1. Opinion

Does a corporate-branded Pride parade show how far we've come?

Motorcyclists participate in the 2018 St. Pete Pride Parade down Bayshore Drive on Saturday, June 23. [Times (2018)]
Motorcyclists participate in the 2018 St. Pete Pride Parade down Bayshore Drive on Saturday, June 23. [Times (2018)]
Published Jun. 20

For the first time in the history of the St. Pete Pride Parade — the city's loud and proud celebration of diversity and the LGBT community — a corporate brand will be part of its official name.

Yes, coming Saturday, it's the Tech Data St. Pete Pride Parade, a title that, okay, not everyone is in love with.

But isn't debating this a milestone in itself? Maybe even a good problem to have?

First things first: Monetizing, capitalizing, branding and making a buck by slapping a corporate name on anything that stands still — Guaranteed Rate Field, the Pepsi Superbowl Halftime Show, Quicken Loans Arena and who can forget the ridiculous local mouthful that was 1-800-ASK-GARY Amphitheater — has become the American way.

But quick — can anyone who begged for beads at this year's Gasparilla recall its official name? Me neither. Seminole Hard Rock Gasparilla Pirate Fest, it turns out.

And seriously, has anyone ever actually said: Hey, thinking of taking the kids over to the Ashley Homestore Children's Gasparilla presented by Chik-fil-A Tampa Bay? Because yes, that's an actual name.

But Pride is not a sports arena. It's not a pretend pirate invasion, either. History and hard-fought milestones got St. Petersburg to what is the biggest Pride celebration in Florida, second in the Southeast only to Atlanta's.

This year's Pride commemorates the 50th anniversary of the Stonewall uprising, when the LGBTQ community pushed back against police abuse, the beginning of a movement. Only four years ago it became legal across America for people to marry whom they wanted.

It's not hard to see why some find the branding the parade distasteful, even offensive. Imagine a Tech Data Martin Luther King Jr. Day, one observer said. And don't think someone in corporate America hasn't considered something along those lines.

But you've come a long way when your event is so valuable a company will pay to have its name on it, whether for business exposure, solidarity in spirit or some combination of both. Pride's executive director has pointed out that such sponsorships help subsidize registration rates for people to be in the parade, and that those rates are low compared to similar events.

And you can't argue that Largo-based Tech Data doesn't walk the walk, literally, with more than a thousand employees and family members planning to march in tomorrow's parade. Two floats, too. The company regularly gets a perfect score on the Human Rights Campaign's yearly corporate equality index.

Fifty years after Stonewall, a company wants its name on a celebration of Pride.

Now here's a thoughtful compromise: Organizers of Tampa's smaller Pride event told Times reporter Josh Solomon they might consider a sponsorship, but not changing their name outright.
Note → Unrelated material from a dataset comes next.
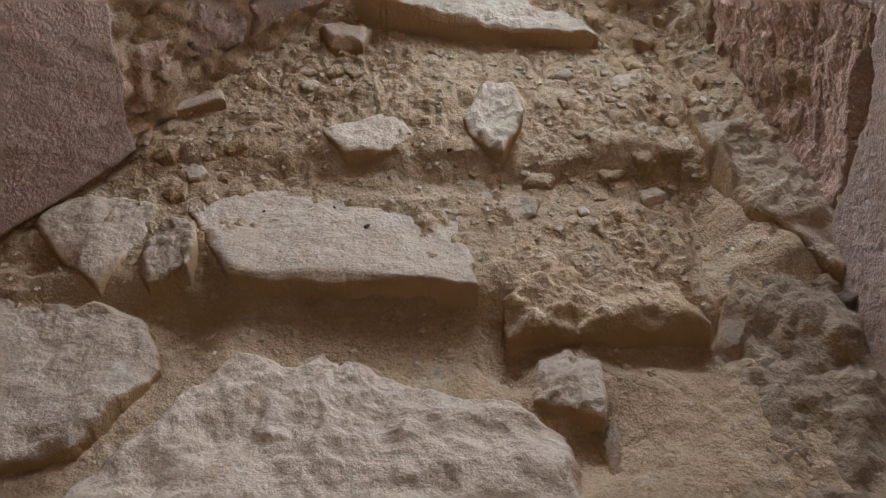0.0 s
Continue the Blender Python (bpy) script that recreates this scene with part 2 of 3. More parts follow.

Maybe: Name Of City Pride Parade sponsored by Whatever Company? With that, there's less implication that the business is more important than the event. Or that the event is somehow owned.

Is all this name-based branding we do tacky? To some sensibilities, inappropriate? Sure.

But the fact that we're having this conversation could also be seen as another milestone. Even a point of Pride.